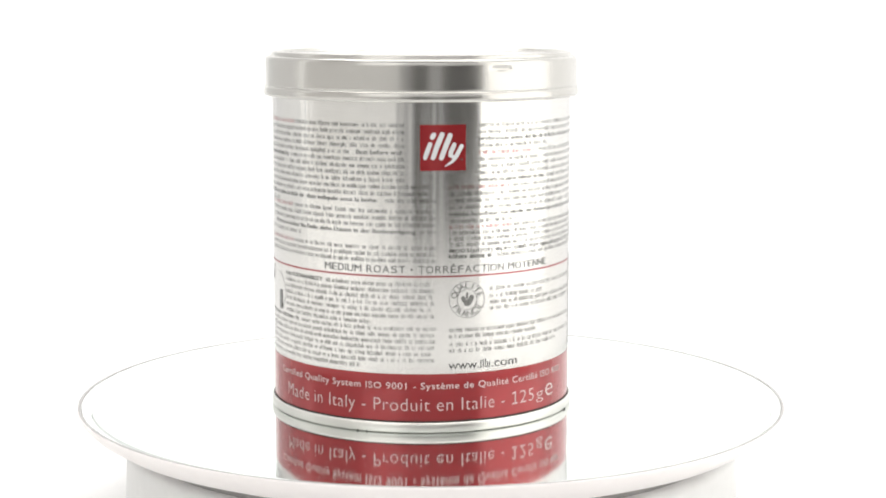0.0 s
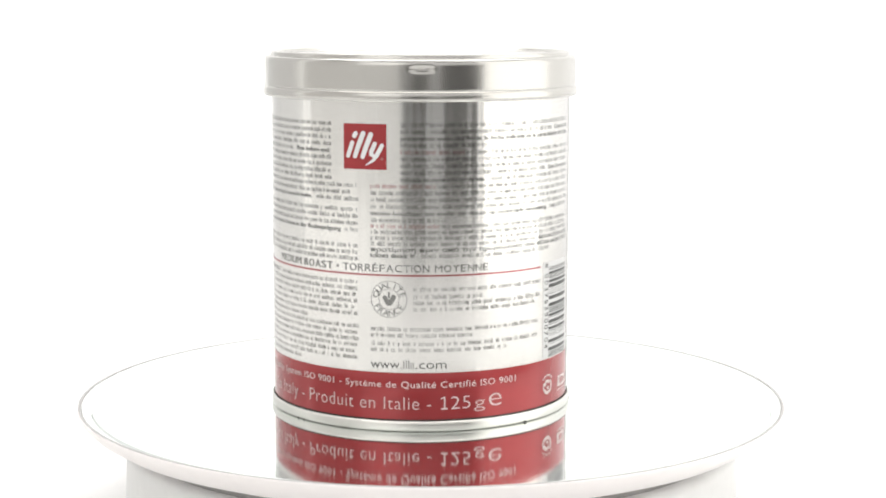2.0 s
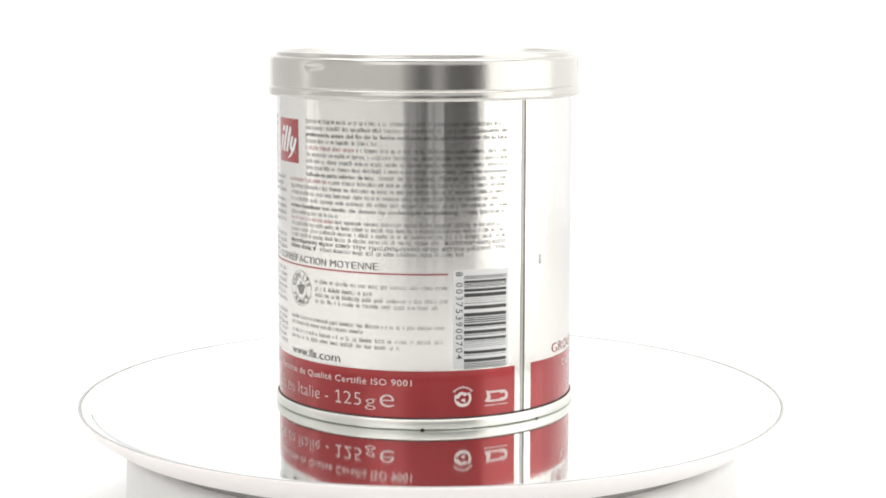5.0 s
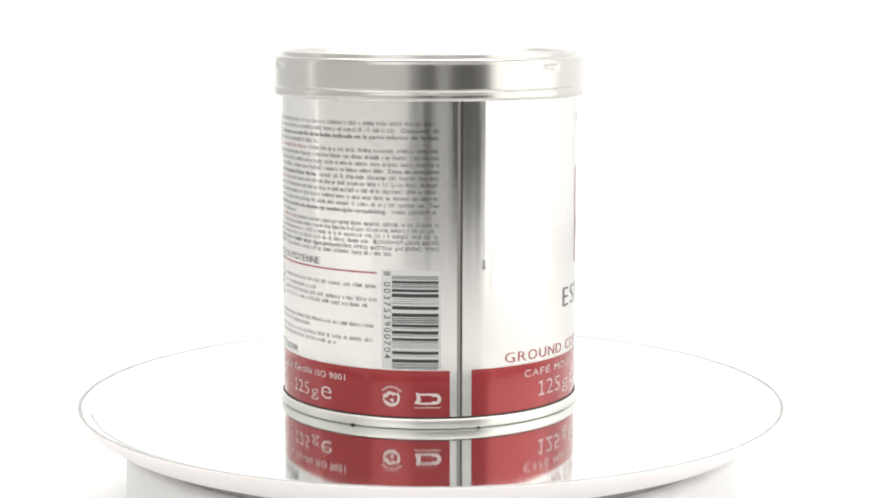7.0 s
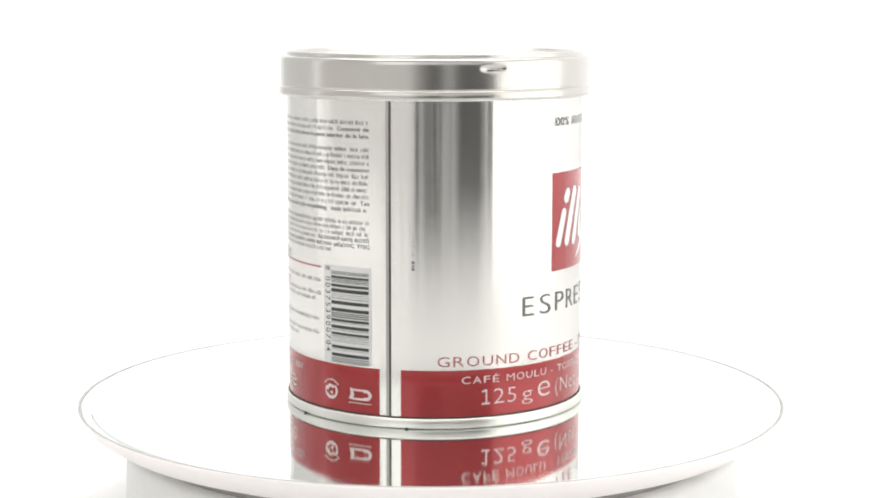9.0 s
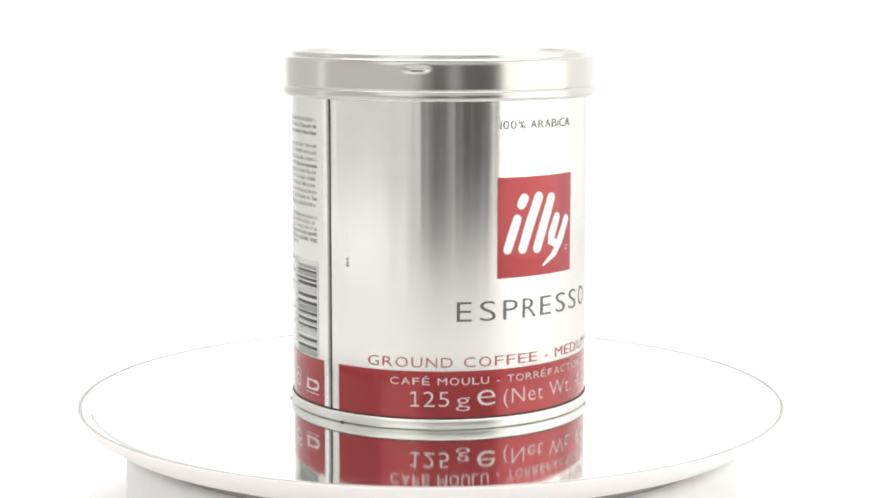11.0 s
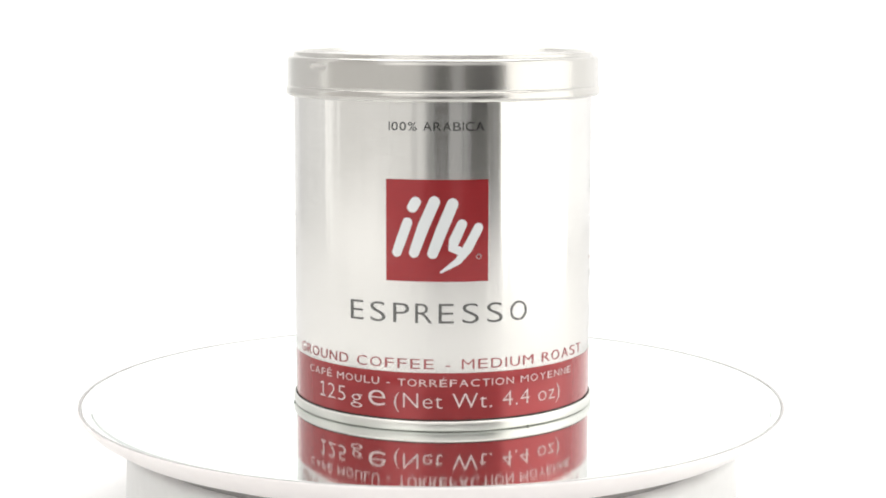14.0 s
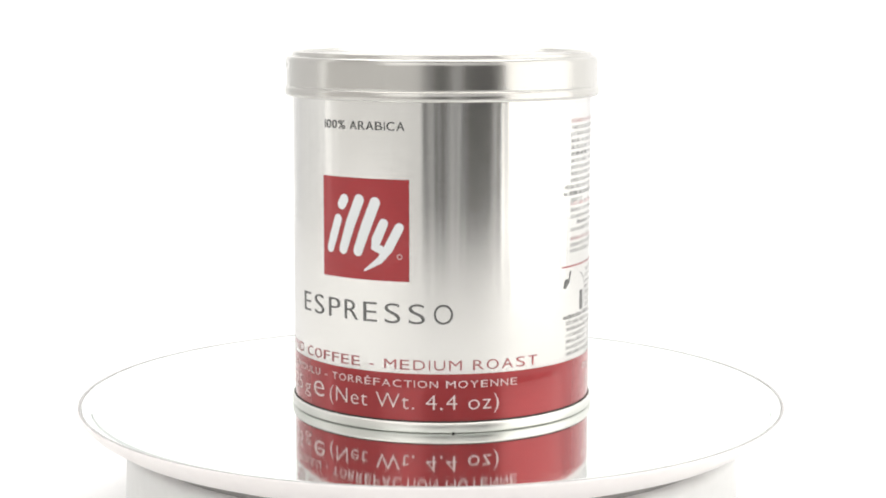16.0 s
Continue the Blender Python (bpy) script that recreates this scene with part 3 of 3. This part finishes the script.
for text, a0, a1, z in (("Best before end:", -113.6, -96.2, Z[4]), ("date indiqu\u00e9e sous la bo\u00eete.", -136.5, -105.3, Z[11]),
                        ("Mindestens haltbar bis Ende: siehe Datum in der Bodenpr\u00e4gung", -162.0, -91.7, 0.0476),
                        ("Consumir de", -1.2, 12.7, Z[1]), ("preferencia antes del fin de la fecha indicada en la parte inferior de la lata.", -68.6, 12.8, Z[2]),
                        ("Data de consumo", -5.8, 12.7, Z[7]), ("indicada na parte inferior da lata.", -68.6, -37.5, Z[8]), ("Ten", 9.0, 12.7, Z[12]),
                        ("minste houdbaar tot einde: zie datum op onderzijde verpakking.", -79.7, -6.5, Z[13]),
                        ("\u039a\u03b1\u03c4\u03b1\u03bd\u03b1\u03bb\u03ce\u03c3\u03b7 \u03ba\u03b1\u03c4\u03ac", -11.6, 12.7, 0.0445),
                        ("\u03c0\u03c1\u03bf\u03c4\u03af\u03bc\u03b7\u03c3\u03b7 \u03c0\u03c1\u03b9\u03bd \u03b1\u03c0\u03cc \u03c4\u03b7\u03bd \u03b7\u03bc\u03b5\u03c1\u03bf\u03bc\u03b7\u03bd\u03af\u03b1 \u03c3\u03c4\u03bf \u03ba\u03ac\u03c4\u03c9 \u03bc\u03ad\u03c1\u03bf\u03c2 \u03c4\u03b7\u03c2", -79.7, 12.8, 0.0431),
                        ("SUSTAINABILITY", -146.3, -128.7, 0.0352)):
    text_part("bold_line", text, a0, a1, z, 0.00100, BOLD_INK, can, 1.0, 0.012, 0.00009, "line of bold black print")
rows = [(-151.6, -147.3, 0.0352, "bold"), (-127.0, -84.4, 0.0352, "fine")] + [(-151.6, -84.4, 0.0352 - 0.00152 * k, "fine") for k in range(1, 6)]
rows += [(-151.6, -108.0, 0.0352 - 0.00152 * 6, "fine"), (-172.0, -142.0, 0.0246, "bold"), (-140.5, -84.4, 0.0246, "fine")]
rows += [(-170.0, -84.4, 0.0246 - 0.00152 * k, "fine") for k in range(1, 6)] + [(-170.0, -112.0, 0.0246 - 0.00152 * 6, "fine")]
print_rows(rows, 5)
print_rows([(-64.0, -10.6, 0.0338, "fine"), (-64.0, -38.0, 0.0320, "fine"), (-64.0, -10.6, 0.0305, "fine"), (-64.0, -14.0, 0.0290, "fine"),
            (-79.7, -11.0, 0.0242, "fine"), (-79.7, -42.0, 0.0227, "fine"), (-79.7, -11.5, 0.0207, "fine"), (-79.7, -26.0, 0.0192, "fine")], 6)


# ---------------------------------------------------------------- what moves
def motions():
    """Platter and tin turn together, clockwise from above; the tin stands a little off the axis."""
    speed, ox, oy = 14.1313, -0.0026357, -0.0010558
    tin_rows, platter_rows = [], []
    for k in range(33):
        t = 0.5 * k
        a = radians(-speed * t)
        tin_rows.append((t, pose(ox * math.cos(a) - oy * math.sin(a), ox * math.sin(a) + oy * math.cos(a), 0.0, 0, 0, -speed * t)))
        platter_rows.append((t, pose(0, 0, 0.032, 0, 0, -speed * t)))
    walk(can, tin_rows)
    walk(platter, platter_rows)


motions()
◆ ◆ ◆ ◆ ◆ ◆ ◆
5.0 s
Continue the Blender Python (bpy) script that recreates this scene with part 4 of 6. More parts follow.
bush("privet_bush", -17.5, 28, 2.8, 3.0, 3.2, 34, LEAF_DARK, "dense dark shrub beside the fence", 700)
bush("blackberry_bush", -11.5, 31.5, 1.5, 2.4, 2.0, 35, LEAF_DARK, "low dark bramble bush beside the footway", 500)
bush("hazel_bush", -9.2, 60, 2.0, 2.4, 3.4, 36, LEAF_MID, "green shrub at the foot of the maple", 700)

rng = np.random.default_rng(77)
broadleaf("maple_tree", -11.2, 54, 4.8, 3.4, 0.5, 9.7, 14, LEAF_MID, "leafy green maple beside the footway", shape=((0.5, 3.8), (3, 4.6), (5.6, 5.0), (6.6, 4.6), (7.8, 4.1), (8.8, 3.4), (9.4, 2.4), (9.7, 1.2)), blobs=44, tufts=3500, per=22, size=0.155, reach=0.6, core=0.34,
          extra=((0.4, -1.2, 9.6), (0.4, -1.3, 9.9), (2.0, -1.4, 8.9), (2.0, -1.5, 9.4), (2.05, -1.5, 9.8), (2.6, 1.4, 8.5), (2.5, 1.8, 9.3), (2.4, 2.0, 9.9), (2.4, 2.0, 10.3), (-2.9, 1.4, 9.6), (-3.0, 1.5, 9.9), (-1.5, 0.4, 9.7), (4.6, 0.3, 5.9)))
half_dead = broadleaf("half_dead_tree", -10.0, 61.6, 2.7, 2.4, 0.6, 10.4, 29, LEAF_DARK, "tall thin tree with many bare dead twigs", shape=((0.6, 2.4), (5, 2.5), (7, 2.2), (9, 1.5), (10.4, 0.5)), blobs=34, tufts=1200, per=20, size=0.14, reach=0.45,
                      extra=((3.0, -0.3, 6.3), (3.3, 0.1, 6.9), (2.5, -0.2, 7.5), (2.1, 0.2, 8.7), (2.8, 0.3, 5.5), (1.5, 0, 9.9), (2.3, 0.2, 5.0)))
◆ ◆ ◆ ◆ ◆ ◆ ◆
_Short task_. Identify each line containing the string "scene" and copy it out.

_Task result_.
Continue the Blender Python (bpy) script that recreates this scene with part 3 of 3. This part finishes the script.
Continue the Blender Python (bpy) script that recreates this scene with part 4 of 6. More parts follow.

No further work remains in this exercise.